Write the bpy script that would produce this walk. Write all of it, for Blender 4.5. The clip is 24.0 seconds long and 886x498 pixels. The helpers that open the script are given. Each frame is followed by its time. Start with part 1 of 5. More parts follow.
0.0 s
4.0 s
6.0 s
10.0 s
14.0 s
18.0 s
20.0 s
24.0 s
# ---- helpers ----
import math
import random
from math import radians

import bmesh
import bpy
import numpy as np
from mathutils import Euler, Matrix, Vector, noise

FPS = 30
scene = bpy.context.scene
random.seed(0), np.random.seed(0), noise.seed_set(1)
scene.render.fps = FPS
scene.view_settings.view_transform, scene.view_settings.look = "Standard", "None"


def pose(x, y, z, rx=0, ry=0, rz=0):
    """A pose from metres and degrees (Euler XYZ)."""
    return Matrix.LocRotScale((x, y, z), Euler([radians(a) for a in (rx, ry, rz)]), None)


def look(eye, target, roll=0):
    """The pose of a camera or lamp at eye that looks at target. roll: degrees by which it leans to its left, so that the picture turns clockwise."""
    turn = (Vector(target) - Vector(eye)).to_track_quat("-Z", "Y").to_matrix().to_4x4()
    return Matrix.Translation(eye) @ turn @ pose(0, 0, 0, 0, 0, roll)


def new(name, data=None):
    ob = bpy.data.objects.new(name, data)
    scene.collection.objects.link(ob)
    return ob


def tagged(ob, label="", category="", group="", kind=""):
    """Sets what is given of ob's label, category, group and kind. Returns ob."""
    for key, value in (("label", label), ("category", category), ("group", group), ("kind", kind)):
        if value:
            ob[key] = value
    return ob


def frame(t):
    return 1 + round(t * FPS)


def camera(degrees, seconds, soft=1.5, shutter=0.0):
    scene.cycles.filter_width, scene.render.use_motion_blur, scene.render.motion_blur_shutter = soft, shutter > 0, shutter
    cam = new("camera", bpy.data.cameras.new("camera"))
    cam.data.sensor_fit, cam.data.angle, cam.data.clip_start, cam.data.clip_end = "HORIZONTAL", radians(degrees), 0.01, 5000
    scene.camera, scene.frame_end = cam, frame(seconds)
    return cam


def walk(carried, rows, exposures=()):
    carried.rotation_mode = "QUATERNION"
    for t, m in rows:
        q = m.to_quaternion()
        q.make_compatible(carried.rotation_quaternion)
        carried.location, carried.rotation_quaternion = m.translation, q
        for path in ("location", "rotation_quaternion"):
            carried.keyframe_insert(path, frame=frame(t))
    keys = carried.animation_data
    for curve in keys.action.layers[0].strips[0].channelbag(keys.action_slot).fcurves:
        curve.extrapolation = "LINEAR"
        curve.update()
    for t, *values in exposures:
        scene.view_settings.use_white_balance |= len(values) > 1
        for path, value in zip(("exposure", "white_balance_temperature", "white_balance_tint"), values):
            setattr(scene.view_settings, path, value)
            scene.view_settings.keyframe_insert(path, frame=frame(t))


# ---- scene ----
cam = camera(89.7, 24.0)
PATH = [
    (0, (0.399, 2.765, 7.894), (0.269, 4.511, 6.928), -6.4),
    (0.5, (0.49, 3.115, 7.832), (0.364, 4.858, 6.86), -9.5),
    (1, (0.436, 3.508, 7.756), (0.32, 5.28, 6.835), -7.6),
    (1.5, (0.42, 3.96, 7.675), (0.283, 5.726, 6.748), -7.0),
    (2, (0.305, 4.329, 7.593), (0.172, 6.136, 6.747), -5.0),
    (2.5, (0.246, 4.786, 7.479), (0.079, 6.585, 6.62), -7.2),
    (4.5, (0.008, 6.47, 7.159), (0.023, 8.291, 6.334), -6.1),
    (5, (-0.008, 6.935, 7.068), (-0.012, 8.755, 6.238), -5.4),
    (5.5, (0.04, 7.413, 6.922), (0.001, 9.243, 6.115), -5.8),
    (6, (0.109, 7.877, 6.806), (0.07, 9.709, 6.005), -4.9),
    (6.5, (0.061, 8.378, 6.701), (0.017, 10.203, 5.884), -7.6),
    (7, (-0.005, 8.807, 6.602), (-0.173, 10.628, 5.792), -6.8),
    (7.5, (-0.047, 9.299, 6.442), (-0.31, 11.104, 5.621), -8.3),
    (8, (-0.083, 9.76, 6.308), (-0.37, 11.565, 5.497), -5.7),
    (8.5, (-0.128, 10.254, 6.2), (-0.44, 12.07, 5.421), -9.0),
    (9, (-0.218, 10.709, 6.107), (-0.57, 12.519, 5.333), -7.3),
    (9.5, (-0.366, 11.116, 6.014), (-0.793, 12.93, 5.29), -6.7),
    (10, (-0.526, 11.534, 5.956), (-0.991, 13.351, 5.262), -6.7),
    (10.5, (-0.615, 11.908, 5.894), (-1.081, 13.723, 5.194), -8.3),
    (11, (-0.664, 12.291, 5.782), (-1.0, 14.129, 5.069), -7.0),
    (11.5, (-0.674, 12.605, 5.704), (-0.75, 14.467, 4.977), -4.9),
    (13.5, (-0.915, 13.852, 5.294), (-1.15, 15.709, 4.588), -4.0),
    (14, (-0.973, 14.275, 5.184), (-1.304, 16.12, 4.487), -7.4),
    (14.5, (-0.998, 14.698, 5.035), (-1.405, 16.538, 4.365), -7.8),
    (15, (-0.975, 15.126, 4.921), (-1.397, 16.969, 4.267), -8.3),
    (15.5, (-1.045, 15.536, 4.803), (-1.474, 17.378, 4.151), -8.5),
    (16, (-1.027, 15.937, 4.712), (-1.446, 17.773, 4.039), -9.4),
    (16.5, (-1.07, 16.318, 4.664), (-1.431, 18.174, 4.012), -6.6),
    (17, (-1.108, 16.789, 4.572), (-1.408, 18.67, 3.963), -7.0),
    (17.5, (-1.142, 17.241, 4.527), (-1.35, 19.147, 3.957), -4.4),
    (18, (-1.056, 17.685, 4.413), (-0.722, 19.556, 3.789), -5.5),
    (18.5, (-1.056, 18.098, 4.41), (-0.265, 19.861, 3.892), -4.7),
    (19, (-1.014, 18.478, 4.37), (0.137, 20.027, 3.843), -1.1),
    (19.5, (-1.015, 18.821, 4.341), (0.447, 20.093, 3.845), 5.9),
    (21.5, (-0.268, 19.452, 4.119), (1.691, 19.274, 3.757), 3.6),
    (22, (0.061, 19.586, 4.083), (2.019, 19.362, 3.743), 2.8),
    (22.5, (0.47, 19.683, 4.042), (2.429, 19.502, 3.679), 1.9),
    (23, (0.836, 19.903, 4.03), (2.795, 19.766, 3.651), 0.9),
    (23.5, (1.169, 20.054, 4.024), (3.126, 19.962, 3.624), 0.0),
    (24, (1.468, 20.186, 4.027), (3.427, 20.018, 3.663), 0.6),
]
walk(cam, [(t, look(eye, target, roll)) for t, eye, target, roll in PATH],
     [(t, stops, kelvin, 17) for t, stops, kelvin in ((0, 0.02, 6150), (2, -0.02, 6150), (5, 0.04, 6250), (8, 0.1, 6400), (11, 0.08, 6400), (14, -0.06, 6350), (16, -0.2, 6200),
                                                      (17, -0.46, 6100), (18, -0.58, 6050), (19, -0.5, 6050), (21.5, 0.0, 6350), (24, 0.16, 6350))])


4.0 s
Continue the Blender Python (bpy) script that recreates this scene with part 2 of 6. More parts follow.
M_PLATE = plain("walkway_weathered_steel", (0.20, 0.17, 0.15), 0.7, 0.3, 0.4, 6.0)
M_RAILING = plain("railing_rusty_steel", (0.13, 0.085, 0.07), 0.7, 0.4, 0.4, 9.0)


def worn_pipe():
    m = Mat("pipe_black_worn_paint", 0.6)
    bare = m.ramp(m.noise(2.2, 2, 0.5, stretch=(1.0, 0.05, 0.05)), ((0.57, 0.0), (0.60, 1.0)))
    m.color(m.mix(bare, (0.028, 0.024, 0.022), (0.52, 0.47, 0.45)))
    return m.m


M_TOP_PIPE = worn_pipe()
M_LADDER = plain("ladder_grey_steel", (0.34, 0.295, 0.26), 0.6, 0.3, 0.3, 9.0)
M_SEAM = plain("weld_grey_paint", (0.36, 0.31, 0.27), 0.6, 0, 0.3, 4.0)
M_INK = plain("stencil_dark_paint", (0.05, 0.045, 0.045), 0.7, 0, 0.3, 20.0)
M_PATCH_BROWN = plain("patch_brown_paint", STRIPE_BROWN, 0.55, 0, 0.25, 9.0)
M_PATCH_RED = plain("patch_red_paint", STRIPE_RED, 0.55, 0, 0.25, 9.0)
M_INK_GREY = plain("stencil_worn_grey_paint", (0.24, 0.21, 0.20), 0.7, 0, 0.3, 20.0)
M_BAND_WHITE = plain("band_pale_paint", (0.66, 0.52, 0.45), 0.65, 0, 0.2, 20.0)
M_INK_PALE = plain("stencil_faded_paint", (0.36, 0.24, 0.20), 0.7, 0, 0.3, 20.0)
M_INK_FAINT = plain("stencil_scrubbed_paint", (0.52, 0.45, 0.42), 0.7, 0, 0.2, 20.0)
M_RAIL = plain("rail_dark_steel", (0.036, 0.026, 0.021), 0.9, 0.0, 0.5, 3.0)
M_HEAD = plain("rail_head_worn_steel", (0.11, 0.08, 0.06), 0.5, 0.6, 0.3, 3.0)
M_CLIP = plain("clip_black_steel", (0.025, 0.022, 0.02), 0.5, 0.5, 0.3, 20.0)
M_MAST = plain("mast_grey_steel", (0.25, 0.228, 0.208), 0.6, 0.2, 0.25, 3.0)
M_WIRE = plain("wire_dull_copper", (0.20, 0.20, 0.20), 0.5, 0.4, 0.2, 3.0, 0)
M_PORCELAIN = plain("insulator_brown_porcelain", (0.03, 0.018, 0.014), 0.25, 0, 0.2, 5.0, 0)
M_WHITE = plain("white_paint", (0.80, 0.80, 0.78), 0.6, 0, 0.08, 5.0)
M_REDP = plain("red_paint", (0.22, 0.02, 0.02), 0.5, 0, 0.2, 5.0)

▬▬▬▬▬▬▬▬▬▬

## TASK GOAL
The lines from the first of the entries through the line holding "scene.render.fps = FPS" are to be restated word for word, and no others.

## FINISHED ANSWER
Write the bpy script that would produce this walk. Write all of it, for Blender 4.5. The clip is 24.0 seconds long and 886x498 pixels. The helpers that open the script are given. Each frame is followed by its time. Start with part 1 of 5. More parts follow.
0.0 s
4.0 s
6.0 s
10.0 s
14.0 s
18.0 s
20.0 s
24.0 s
# ---- helpers ----
import math
import random
from math import radians

import bmesh
import bpy
import numpy as np
from mathutils import Euler, Matrix, Vector, noise

FPS = 30
scene = bpy.context.scene
random.seed(0), np.random.seed(0), noise.seed_set(1)
scene.render.fps = FPS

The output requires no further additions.